**What the task requires**
Copy everything in the listing below word for word, apart from any images.

**Raw data**
- - - - - - -

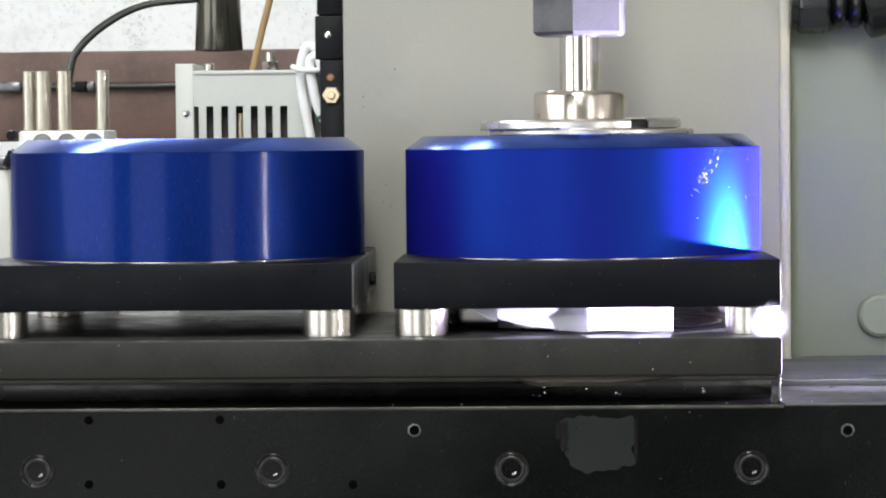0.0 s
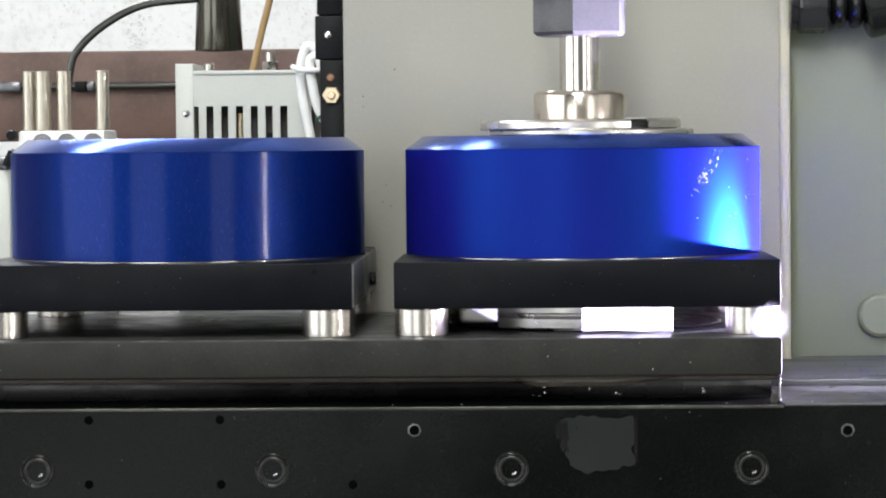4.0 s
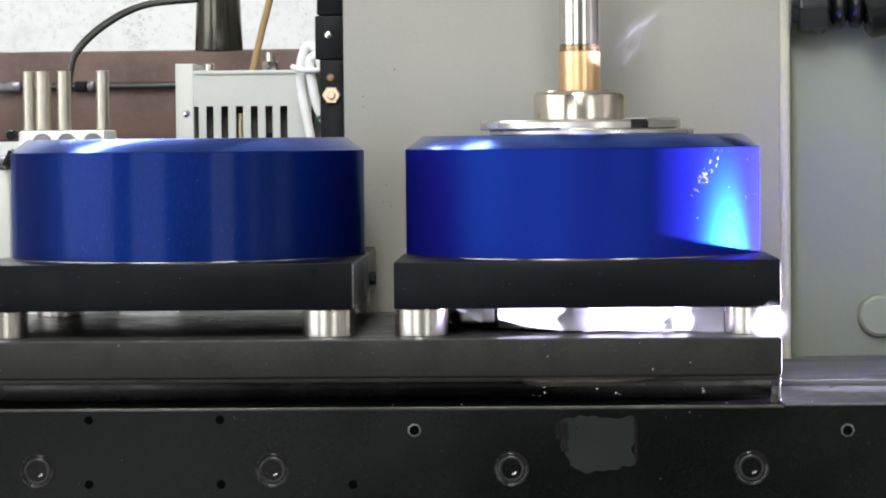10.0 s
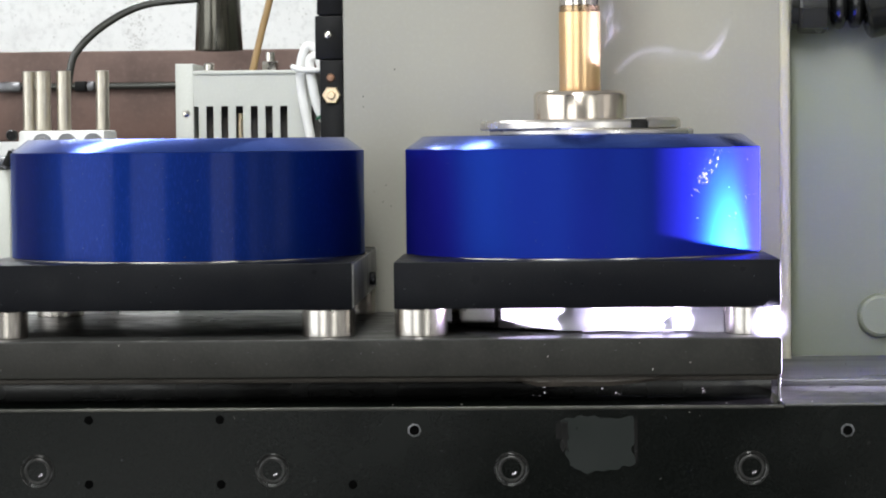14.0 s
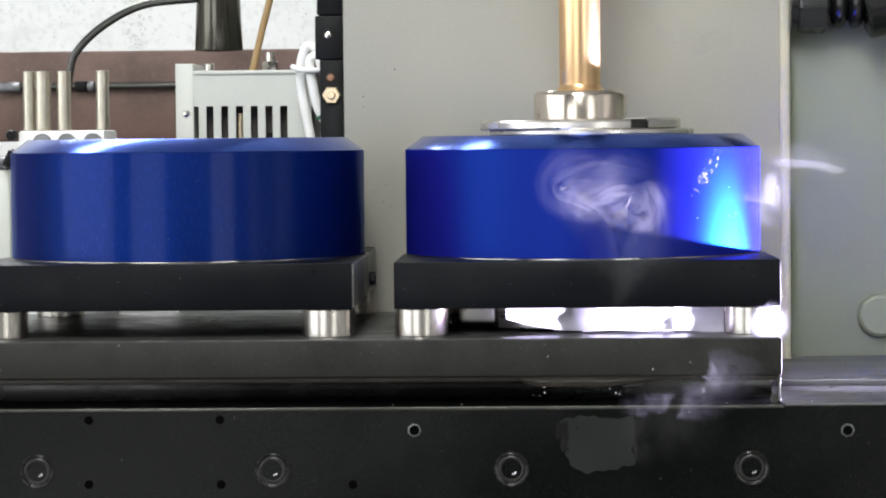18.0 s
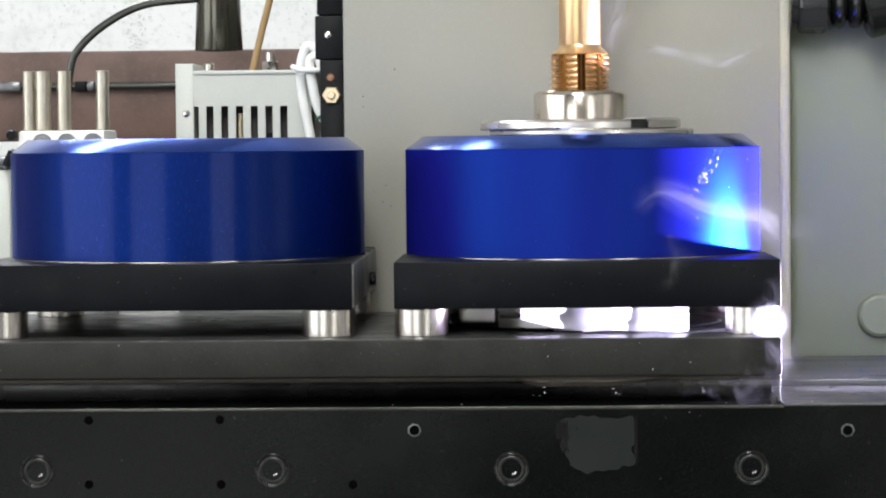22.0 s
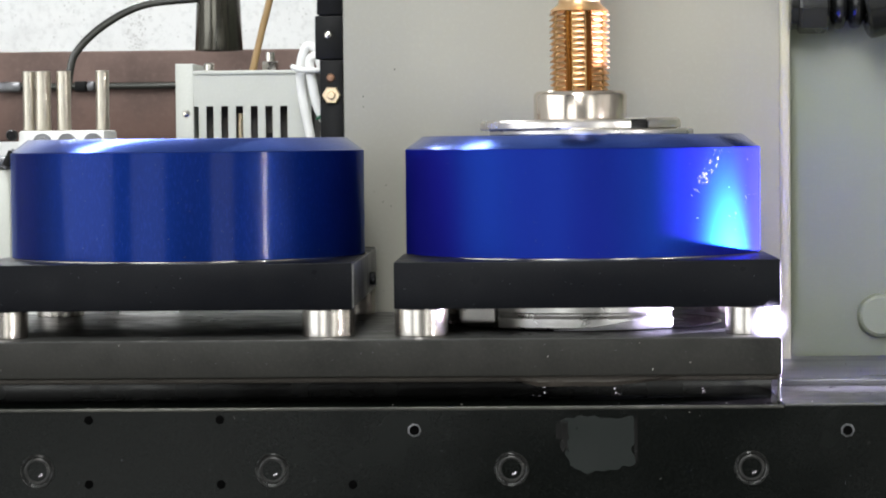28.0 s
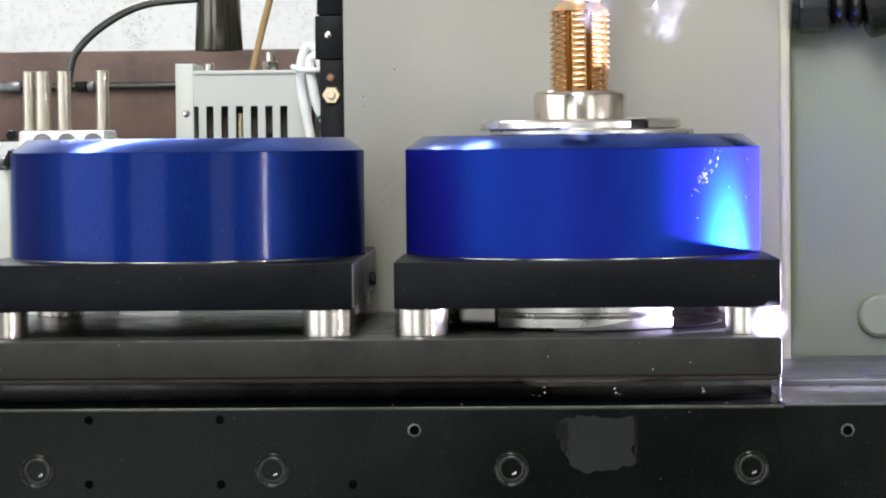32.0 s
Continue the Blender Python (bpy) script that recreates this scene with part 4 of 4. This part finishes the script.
wisp([(20, [(-20, -30), (5, 10), (40, 70), (90, 92), (140, 50), (190, 35), (225, 62), (330, 70)]), (26, [(90, 80), (150, 40), (210, 70), (330, 60)]), (12, [(20, 30), (60, 70), (120, 80)])], G, 1.2, M_SMOKE,
     "thread of smoke drifting off the tool", BEHIND, [(16.4, 0.034, -0.010, 0.106, -8), (17.0, 0.035, -0.010, 0.107, 0), (17.7, 0.037, -0.010, 0.112, -6)])
wisp([(10, [(0, 0), (55, 25), (95, 50), (105, 110), (100, 150)]), (7, [(5, 5), (50, 35), (85, 60)])], G, 4.8, M_SMOKE,
     "single bent thread of smoke off the tool", BEHIND, [(18.5, 0.031, -0.010, 0.116, -8), (19.0, 0.032, -0.010, 0.117, 0), (19.5, 0.033, -0.010, 0.121, 6)])
wisp([(14, [(-5, 0), (5, 50), (15, 110)]), (12, [(8, 10), (30, 60), (40, 110)])], G, 2.5, M_HAZE,
     "thin smoke rising along the tool", BEHIND, [(19.8, 0.0346, -0.012, 0.1180, 0), (20.4, 0.0350, -0.012, 0.1190, -4), (21.2, 0.0349, -0.012, 0.1208, 2)])
wisp([(12, [(21, -1), (105, 8), (189, -14), (273, 33)]), (18, [(-3, 10), (5, 60), (30, 110)])], G, 7.1, M_HAZE,
     "level thread of smoke drifting from the teeth", BEHIND, [(21.8, 0.0346, -0.012, 0.1180, 0), (22.0, 0.0349, -0.012, 0.1208, 0), (22.5, 0.036, -0.012, 0.122, -4)])
wisp([(30, [(-4, 25), (21, 70), (70, 45), (105, 80), (150, 100)]), (24, [(0, 40), (40, 80), (90, 70), (140, 110)]), (18, [(-4, 0), (0, 60), (20, 110)])], G, 3.8, M_DENSE,
     "billow of smoke at the tool's shoulder", BEHIND, [(22.7, 0.0340, -0.012, 0.117, -6), (23.0, 0.0349, -0.012, 0.1208, 0), (23.5, 0.036, -0.012, 0.120, 8)])
wisp([(34, [(0, 20), (30, 50), (60, -30), (95, -55), (100, 0)]), (38, [(10, 90), (60, 60), (110, 0), (130, 60)]), (18, [(-115, 20), (-128, 70), (-110, 110)]), (34, [(40, 100), (90, 80), (140, 95)]), (22, [(5, 30), (40, -10), (70, 40)])], G, 2.2, M_DENSE,
     "billows of smoke wrapped round the tool", BEHIND, [(24.1, 0.0320, -0.020, 0.120, 0), (24.5, 0.0335, -0.020, 0.121, 0), (25.0, 0.0352, -0.020, 0.1203, 0), (25.7, 0.042, -0.020, 0.124, -6)])
wisp([(40, [(0, -20), (50, -30), (90, -10), (140, -25), (200, 10)]), (46, [(20, 40), (80, 10), (130, 40), (190, 20), (260, 50)]), (42, [(0, 80), (60, 60), (120, 80), (200, 60), (330, 40)]), (34, [(10, 10), (50, 30), (100, -15)]), (30, [(40, 60), (90, 90), (150, 70)]), (26, [(-5, 20), (60, 40), (110, 20)])], G, 9.9, M_DENSE,
     "drifting cloud of smoke beside the tool", BEHIND, [(28.5, 0.0400, -0.012, 0.142, 0), (29.0, 0.0400, -0.012, 0.136, 0), (29.5, 0.0370, -0.012, 0.126, 2), (30.0, 0.0349, -0.012, 0.1208, 0), (30.5, 0.044, -0.012, 0.124, -4)])
wisp([(34, [(-100, 90), (-85, 40), (-60, 60), (-70, 100)]), (38, [(10, 50), (40, 70), (60, 20), (90, 80)]), (36, [(20, 90), (80, 70), (120, 90), (200, 80)]), (28, [(15, 30), (50, 10), (75, 50)]), (26, [(-110, 60), (-130, 95), (-90, 110)])], G, 5.1, M_DENSE,
     "smoke lingering round the top of the tool", BEHIND, [(30.8, 0.0346, -0.020, 0.1160, 0), (31.0, 0.0352, -0.020, 0.1203, 0), (31.5, 0.036, -0.020, 0.124, 3), (32.0, 0.046, -0.020, 0.128, 0)])


# ---------------------------------------------------------------- motion
RISE_T0, RISE_T1, LIFT, TURN = 4.25, 26.43, 0.1001, -133.0


def motions():
    rows = []
    for t in (0.0, 2.0, 4.0, 4.25, 4.5, 6.0, 9.0, 12.0, 15.0, 18.0, 21.0, 24.0, 26.2, 26.43, 26.7, 29.0, 32.0):
        k = min(max((t - RISE_T0) / (RISE_T1 - RISE_T0), 0.0), 1.0)
        rows.append((t, pose(XA, 0.0, LIFT * k, 0, 0, TURN * k)))
    walk(tool, rows)
    # the milky sheets come forward from the disc as the flow swells and draw back as it ebbs; the grey ones give way
    def flow(ob, rows):
        walk(ob, [(t, Matrix.Translation((x, y, TABLE_Z))) for t, x, y in rows])

    flow(curtain, ((0.0, 0.0, 0.0), (24.0, 0.0, 0.0), (25.5, 0.0, 0.0), (27.0, -0.008, 0.056), (32.0, -0.008, 0.056)))
    flow(swell, ((0.0, 0.010, 0.060), (3.6, 0.010, 0.060), (5.3, 0.0, 0.0), (10.0, 0.0, 0.0), (17.0, 0.003, 0.0), (20.0, 0.005, 0.0), (23.0, 0.014, 0.0), (25.2, 0.022, 0.001), (27.0, 0.018, 0.060), (32.0, 0.018, 0.060)))
    flow(spill, ((0.0, -0.030, 0.054), (6.5, -0.030, 0.054), (8.5, 0.0, 0.0), (20.5, 0.0, 0.0), (23.5, -0.030, 0.0), (25.0, -0.030, 0.010), (26.0, -0.038, 0.054), (32.0, -0.038, 0.054)))
    flow(sheen, ((0.0, 0.0, 0.0), (3.4, 0.0, 0.0), (4.6, 0.010, 0.064), (32.0, 0.010, 0.064)))
    flow(fringe, ((0.0, 0.0, 0.0), (5.5, 0.0, 0.0), (9.0, -0.004, 0.0), (16.0, -0.0225, 0.0068), (32.0, -0.0225, 0.0068)))
    walk(drop, [(t, Matrix.Translation((x, -0.0948, -0.0224))) for t, x in ((0.0, 0.0216), (3.5, 0.0228), (6.0, 0.0247), (9.0, 0.0259), (13.0, 0.0276), (19.0, 0.0322), (23.0, 0.0330), (28.0, 0.0337), (32.0, 0.0337))])
    # the added blocker hides the strip lamp from 8.1 to 26.2 seconds, so its streak goes
    away, before = pose(1.26, -1.02, -0.90, 0, 0, 38), pose(1.02, -0.77, -0.90, 0, 0, 38)
    walk(shutter, [(0.0, away), (7.4, away), (8.1, before), (16.0, before), (26.2, before), (27.0, away), (32.0, away)])
    for ob, path in WISPS:
        walk(ob, [(t, pose(x, y, z, 0, lean, 0)) for t, x, y, z, lean in path])


motions()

- - - - - - -

**Answer**
0.0 s
4.0 s
10.0 s
14.0 s
18.0 s
22.0 s
28.0 s
32.0 s
Continue the Blender Python (bpy) script that recreates this scene with part 4 of 4. This part finishes the script.
wisp([(20, [(-20, -30), (5, 10), (40, 70), (90, 92), (140, 50), (190, 35), (225, 62), (330, 70)]), (26, [(90, 80), (150, 40), (210, 70), (330, 60)]), (12, [(20, 30), (60, 70), (120, 80)])], G, 1.2, M_SMOKE,
     "thread of smoke drifting off the tool", BEHIND, [(16.4, 0.034, -0.010, 0.106, -8), (17.0, 0.035, -0.010, 0.107, 0), (17.7, 0.037, -0.010, 0.112, -6)])
wisp([(10, [(0, 0), (55, 25), (95, 50), (105, 110), (100, 150)]), (7, [(5, 5), (50, 35), (85, 60)])], G, 4.8, M_SMOKE,
     "single bent thread of smoke off the tool", BEHIND, [(18.5, 0.031, -0.010, 0.116, -8), (19.0, 0.032, -0.010, 0.117, 0), (19.5, 0.033, -0.010, 0.121, 6)])
wisp([(14, [(-5, 0), (5, 50), (15, 110)]), (12, [(8, 10), (30, 60), (40, 110)])], G, 2.5, M_HAZE,
     "thin smoke rising along the tool", BEHIND, [(19.8, 0.0346, -0.012, 0.1180, 0), (20.4, 0.0350, -0.012, 0.1190, -4), (21.2, 0.0349, -0.012, 0.1208, 2)])
wisp([(12, [(21, -1), (105, 8), (189, -14), (273, 33)]), (18, [(-3, 10), (5, 60), (30, 110)])], G, 7.1, M_HAZE,
     "level thread of smoke drifting from the teeth", BEHIND, [(21.8, 0.0346, -0.012, 0.1180, 0), (22.0, 0.0349, -0.012, 0.1208, 0), (22.5, 0.036, -0.012, 0.122, -4)])
wisp([(30, [(-4, 25), (21, 70), (70, 45), (105, 80), (150, 100)]), (24, [(0, 40), (40, 80), (90, 70), (140, 110)]), (18, [(-4, 0), (0, 60), (20, 110)])], G, 3.8, M_DENSE,
     "billow of smoke at the tool's shoulder", BEHIND, [(22.7, 0.0340, -0.012, 0.117, -6), (23.0, 0.0349, -0.012, 0.1208, 0), (23.5, 0.036, -0.012, 0.120, 8)])
wisp([(34, [(0, 20), (30, 50), (60, -30), (95, -55), (100, 0)]), (38, [(10, 90), (60, 60), (110, 0), (130, 60)]), (18, [(-115, 20), (-128, 70), (-110, 110)]), (34, [(40, 100), (90, 80), (140, 95)]), (22, [(5, 30), (40, -10), (70, 40)])], G, 2.2, M_DENSE,
     "billows of smoke wrapped round the tool", BEHIND, [(24.1, 0.0320, -0.020, 0.120, 0), (24.5, 0.0335, -0.020, 0.121, 0), (25.0, 0.0352, -0.020, 0.1203, 0), (25.7, 0.042, -0.020, 0.124, -6)])
wisp([(40, [(0, -20), (50, -30), (90, -10), (140, -25), (200, 10)]), (46, [(20, 40), (80, 10), (130, 40), (190, 20), (260, 50)]), (42, [(0, 80), (60, 60), (120, 80), (200, 60), (330, 40)]), (34, [(10, 10), (50, 30), (100, -15)]), (30, [(40, 60), (90, 90), (150, 70)]), (26, [(-5, 20), (60, 40), (110, 20)])], G, 9.9, M_DENSE,
     "drifting cloud of smoke beside the tool", BEHIND, [(28.5, 0.0400, -0.012, 0.142, 0), (29.0, 0.0400, -0.012, 0.136, 0), (29.5, 0.0370, -0.012, 0.126, 2), (30.0, 0.0349, -0.012, 0.1208, 0), (30.5, 0.044, -0.012, 0.124, -4)])
wisp([(34, [(-100, 90), (-85, 40), (-60, 60), (-70, 100)]), (38, [(10, 50), (40, 70), (60, 20), (90, 80)]), (36, [(20, 90), (80, 70), (120, 90), (200, 80)]), (28, [(15, 30), (50, 10), (75, 50)]), (26, [(-110, 60), (-130, 95), (-90, 110)])], G, 5.1, M_DENSE,
     "smoke lingering round the top of the tool", BEHIND, [(30.8, 0.0346, -0.020, 0.1160, 0), (31.0, 0.0352, -0.020, 0.1203, 0), (31.5, 0.036, -0.020, 0.124, 3), (32.0, 0.046, -0.020, 0.128, 0)])


# ---------------------------------------------------------------- motion
RISE_T0, RISE_T1, LIFT, TURN = 4.25, 26.43, 0.1001, -133.0


def motions():
    rows = []
    for t in (0.0, 2.0, 4.0, 4.25, 4.5, 6.0, 9.0, 12.0, 15.0, 18.0, 21.0, 24.0, 26.2, 26.43, 26.7, 29.0, 32.0):
        k = min(max((t - RISE_T0) / (RISE_T1 - RISE_T0), 0.0), 1.0)
        rows.append((t, pose(XA, 0.0, LIFT * k, 0, 0, TURN * k)))
    walk(tool, rows)
    # the milky sheets come forward from the disc as the flow swells and draw back as it ebbs; the grey ones give way
    def flow(ob, rows):
        walk(ob, [(t, Matrix.Translation((x, y, TABLE_Z))) for t, x, y in rows])

    flow(curtain, ((0.0, 0.0, 0.0), (24.0, 0.0, 0.0), (25.5, 0.0, 0.0), (27.0, -0.008, 0.056), (32.0, -0.008, 0.056)))
    flow(swell, ((0.0, 0.010, 0.060), (3.6, 0.010, 0.060), (5.3, 0.0, 0.0), (10.0, 0.0, 0.0), (17.0, 0.003, 0.0), (20.0, 0.005, 0.0), (23.0, 0.014, 0.0), (25.2, 0.022, 0.001), (27.0, 0.018, 0.060), (32.0, 0.018, 0.060)))
    flow(spill, ((0.0, -0.030, 0.054), (6.5, -0.030, 0.054), (8.5, 0.0, 0.0), (20.5, 0.0, 0.0), (23.5, -0.030, 0.0), (25.0, -0.030, 0.010), (26.0, -0.038, 0.054), (32.0, -0.038, 0.054)))
    flow(sheen, ((0.0, 0.0, 0.0), (3.4, 0.0, 0.0), (4.6, 0.010, 0.064), (32.0, 0.010, 0.064)))
    flow(fringe, ((0.0, 0.0, 0.0), (5.5, 0.0, 0.0), (9.0, -0.004, 0.0), (16.0, -0.0225, 0.0068), (32.0, -0.0225, 0.0068)))
    walk(drop, [(t, Matrix.Translation((x, -0.0948, -0.0224))) for t, x in ((0.0, 0.0216), (3.5, 0.0228), (6.0, 0.0247), (9.0, 0.0259), (13.0, 0.0276), (19.0, 0.0322), (23.0, 0.0330), (28.0, 0.0337), (32.0, 0.0337))])
    # the added blocker hides the strip lamp from 8.1 to 26.2 seconds, so its streak goes
    away, before = pose(1.26, -1.02, -0.90, 0, 0, 38), pose(1.02, -0.77, -0.90, 0, 0, 38)
    walk(shutter, [(0.0, away), (7.4, away), (8.1, before), (16.0, before), (26.2, before), (27.0, away), (32.0, away)])
    for ob, path in WISPS:
        walk(ob, [(t, pose(x, y, z, 0, lean, 0)) for t, x, y, z, lean in path])


motions()